“Best practices” has become one of those phrases that no one really argues with anymore. It shows up in grant calls, reviewer guidelines, PhD training, journal checklists. It sounds reasonable. It sounds responsible. It sounds like something that should not need defending. That alone should raise some suspicion.
In practice, a lot of research that follows best practices very closely is not especially good. It is tidy, careful, and ultimately uninformative. At the same time, a fair amount of work that makes people uncomfortable on methodological grounds turns out to be the work that actually moves understanding forward. This is not an argument against rigor. It is an argument against pretending that rigor has a single, stable form.
Most best practices were invented to fix something specific that had clearly gone wrong.
Preregistration became popular because people were running many analyses and reporting only the ones that worked. Power calculations became standard because small samples were producing wildly unstable effects. Reporting guidelinesemerged because papers routinely left out decisions that mattered.
None of this was controversial at the time. These were practical responses to visible problems.
What changed is that the practices outlived the context they were designed for. The problems evolved, but the fixes stayed frozen. Over time, the reasons were forgotten and the procedures remained.
At that point, following the practice stopped being about solving a problem and started being about signaling that the paper belonged.
Many method sections now read like documents written under mild duress. Everything that is supposed to be there is there. The language is familiar. The order is predictable.
What is often missing is any sense that the authors thought hard about whether these choices actually helped answer the question.
This is not because researchers are lazy or confused. It is because deviation carries risk. A conventional decision that is weak rarely draws attention. An unconventional decision, even a well-justified one, often does.
Over time, this shapes behavior. Researchers learn what is safe. They learn what reviewers expect to see. They learn how to preempt criticism rather than how to clarify uncertainty.
The method section becomes less about explaining how the study works and more about demonstrating that it passes inspection.
Most methodological disagreements are framed as arguments about standards. In reality, they are arguments about fit.

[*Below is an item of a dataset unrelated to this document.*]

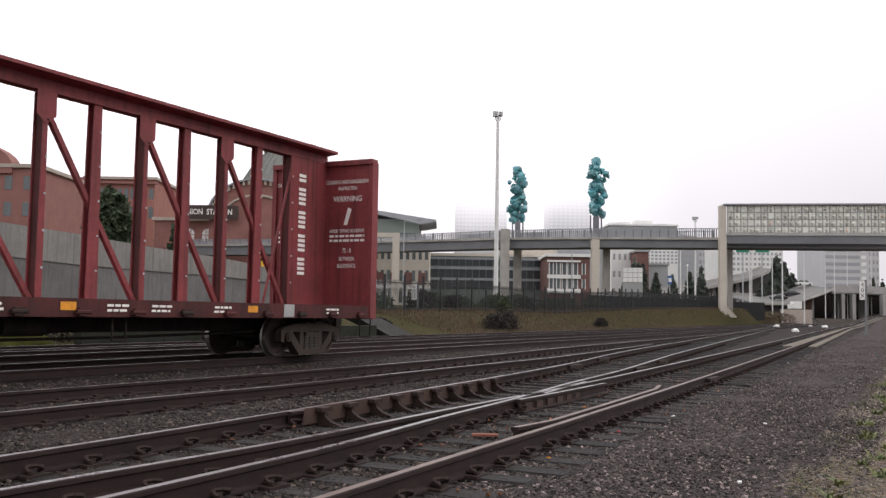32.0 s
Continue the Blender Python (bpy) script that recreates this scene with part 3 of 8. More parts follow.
# -- concrete ramp wall of the freeway, stepped parapet --
wall = on_site("ramp_wall", 0, 0, 0, "stained grey concrete ramp wall of the freeway", "wall", kind="structure")
WT = [(-41.55, 66.00, 8.12), (-34.00, 72.00, 7.59), (-29.90, 76.00, 7.12), (-24.70, 80.00, 6.34), (-19.35, 84.00, 5.70), (-13.89, 88.00, 4.64)]
WM = [(-41.39, 66.00, 5.33), (-33.87, 72.00, 5.03), (-29.80, 76.00, 4.61), (-24.63, 80.00, 4.32), (-19.30, 84.00, 4.08), (-13.86, 88.00, 3.48)]
WB = [(p[0], p[1], 0.2) for p in WT]
for k in range(len(WT) - 1):
    part("wall_panel", run_of(bmesh.new(), WB[k:k + 2], WM[k:k + 2], 0.5, 0.15), "rampwall", wall)
    part("parapet_panel", run_of(bmesh.new(), WM[k:k + 2], WT[k:k + 2], 0.6), "parapet", wall)
    a, b = WM[k], WM[k + 1]
    for f in (0.0, 0.5):
        p = [a[j] + (b[j] - a[j]) * f for j in range(3)]
        t = WT[k][2] + (WT[k + 1][2] - WT[k][2]) * f
        part("joint_strip", bx(p[0] - 0.02, p[0] + 0.02, p[1] - 0.01, p[1], p[2], t), "deckgrey", wall)


# -- the domed station --
st = on_site("station_building", -29.11, 185, 0, "old red-brick railway station with a ribbed copper dome", "building")
sx = -29.11


def SX(r):
    return r - sx


part("wall", bx(SX(-58.74), SX(-38.19), 6, 22, 0, 19.26), "brick", st)
part("cornice", bx(SX(-59.20), SX(-37.96), 5.5, 22.4, 19.03, 19.72), "trimstone", st)
part("sign_parapet", bx(SX(-53.49), SX(-41.16), 2.6, 3.4, 19.22, 21.95), "darkbrick", st, "dark brown parapet behind the station's name")
part("wing", bx(SX(-20.49), SX(-4.84), 6, 22, 0, 19.53), "brick", st)
# arched gables: brick fronts with a curved cornice of dentils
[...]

Exploratory work is a good example. In many fields, especially those dealing with complex systems, researchers do not know what the right hypotheses are at the outset. They learn them by interacting with the data. Trying to force this process into a confirmatory mold often produces preregistrations that are technically correct and conceptually meaningless.

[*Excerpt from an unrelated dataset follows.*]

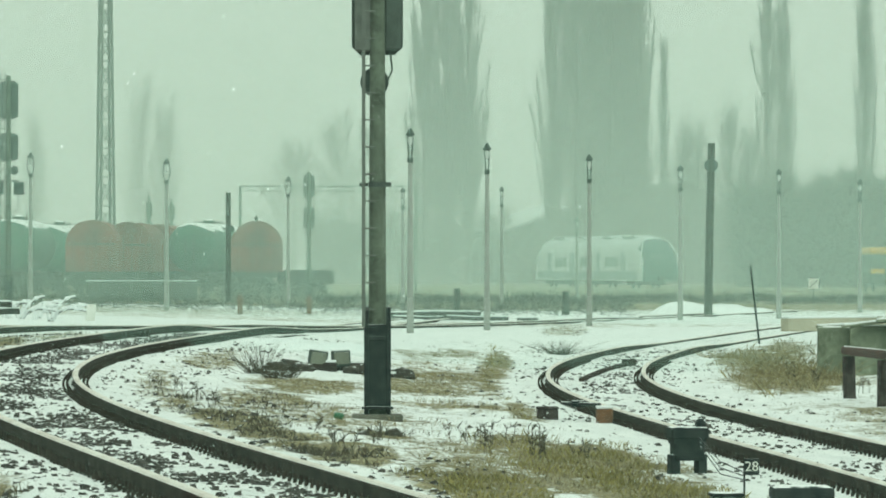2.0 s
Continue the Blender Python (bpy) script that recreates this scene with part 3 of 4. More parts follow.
lattice_tower("tall grey lattice floodlight tower rising out of sight", -33.4, 362, 1.02, 0.45, 26)
lattice_tower("pale distant floodlight tower with railed platform", -78.0, 430, 0.6, 0.55, 24, (20.1, 1.9, 2.6))
lattice_tower("pale distant floodlight tower lost in snowfall", -132.5, 520, 0.6, 0.55, 21, (18.5, 1.9, 2.2))


def portal(b0, b1, d, height):
    (xa, ya), (xb, yb) = spot(b0, d), spot(b1, d)
    t = thing("signal_portal", "thin steel portal spanning the tracks in the haze", "portal", pose(xa, ya, 0))
    part("leg", Mesh().box((0, 0, height / 2), (0.2, 0.2, height)), GREYSTEEL, t)
    part("leg", Mesh().box((xb - xa, yb - ya, height / 2), (0.2, 0.2, height)), GREYSTEEL, t)
    m = Mesh().box(((xb - xa) / 2, 0, height), (xb - xa, 0.2, 0.09)).box(((xb - xa) / 2, 0, height - 0.35), (xb - xa, 0.2, 0.05))
    for i in range(24):
        u = (xb - xa) * i / 24
        m.tube((u, 0, height - 0.35), (u + (xb - xa) / 48, 0, height), 0.03, seg=4)
    part("beam", m, GREYSTEEL, t)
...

Research on rare conditions presents a different kind of mismatch. Sample sizes are small because populations are small. A power calculation can tell you that the study is underpowered. It cannot tell you what to do about that. Treating this as a methodological failure misses the point. The real question is how cautiously the results are interpreted, not whether they meet an idealized threshold.
Long-term ecological and climate research violates basic statistical assumptions all the time. Independence, control, stationarity. These are luxuries the system does not offer. Applying methods developed for laboratory experiments can create a false sense of precision while ignoring the uncertainties that actually matter.
These are not exceptions. They describe entire fields.
Anyone who reviews regularly has seen this pattern.
The preregistration exists, but the paper’s conclusions rely mostly on analyses that sit awkwardly beside it. The power analysis justifies the sample size, but only by assuming effects that are implausibly large. The robustness checks explore small variations while leaving the core assumptions untouched.
Everything looks right. Very little feels convincing.
This is not misconduct. It is something closer to box-ticking. The forms are filled out. The deeper issues remain.
These papers often make it through review because there is nothing obvious to object to. They also tend not to age well.
Good scientific judgment is not something that can be taught quickly. It comes from seeing how methods fail, how results change under pressure, how confident conclusions quietly fall apart.
Institutions do not like this kind of knowledge. It is uneven. It is difficult to certify. It cannot be enforced with a checklist.
Best practices are attractive because they are visible. They can be required. They can be audited. They create the impression that rigor is being managed.
The cost is that procedural correctness slowly crowds out careful reasoning. Researchers learn how to look rigorous long before they learn how to think rigorously.
This is not a moral failing. It is an incentive problem.
Good research does not look the same across questions, fields, or stages of inquiry. Expecting it to do so is a mistake that is easy to make and hard to undo.
Best practices are useful when they are treated as tools that may or may not apply. They become harmful when they are treated as rules that must always be followed.
Science moves forward when methods are chosen because they make sense for the problem, not because they satisfy a template.
That distinction is easy to lose sight of. It matters more than most methodological debates acknowledge.